Class Act

Carole Sloan, March 24, 2008

In this chaotic world of business, there are few times that someone or something can be called a “class act.”

Earlier this month, JCPenney's Steve McKeever, one of the icons of the home textiles retailing arena, sent an e-mail to a wide range of suppliers around the world announcing his plans for retirement in mid-year 2008. For those of you not in the decorative bedding segment of this business, I'm going to quote verbatim his thoughts and words, simply because I believe that the marketplace could use a major infusion of class and dignity — characteristics that have disappeared as competitive challenges and ways of doing business have changed.

After advising suppliers that JCPenney was again combining its store and direct — catalog and Internet — buying functions, and introducing the two pros who will follow him, he addressed his career:

“I am extremely happy to tell you that despite numerous offers for me to stay at JCPenney, I have stayed true to my original plan and will retire from JCPenney mid-year 2008.

“It has been a great run for me at JCP and I owe a lot of my success to you, my supplier partners.
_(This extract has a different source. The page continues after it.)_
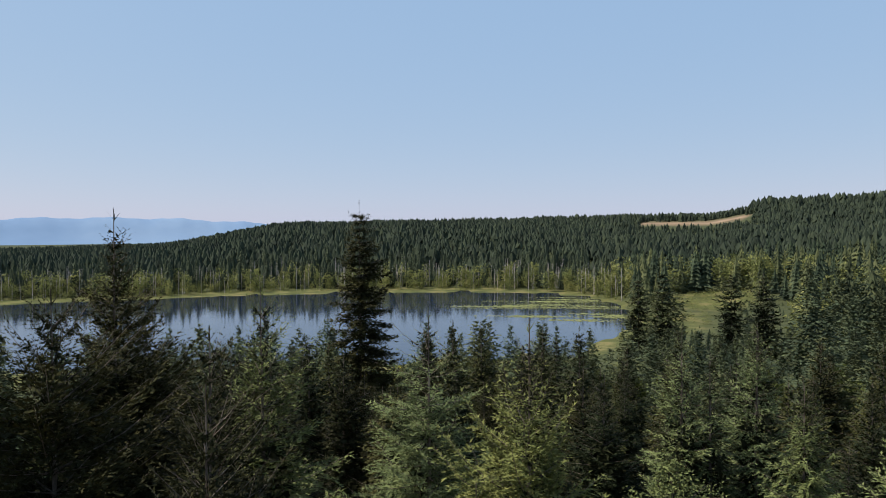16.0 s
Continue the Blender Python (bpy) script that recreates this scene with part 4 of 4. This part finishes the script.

My formula was a pretty simple one — give the customers a good deal; JCP needs to make a good profit; and so do suppliers. A simple but successful equation!

“Thanks again for everything and I know our paths will cross many times in the future. And please continue to support JCPenney, Laura and Sonya the way you have supported me.”

In our last issue, we celebrated the roles that three such classy folks played in the retailing and home furnishings arena. But sadly, those were obituaries.

In this space now we celebrate someone who has dedicated his talents to a company over decades — as well as to his industry.

How many people in today's dog-eat-dog world of business would have the sensibility to compose a letter like that one Steve sent to the marketplace? This business is not a one-sided operation. It requires the participation of parties with lots of give and take. It's the give and take that have sadly — and dangerously — been excised from the formula.

P.S.: To the Penney hierarchy — Steve did not send me this message — but several dozens of the recipients did.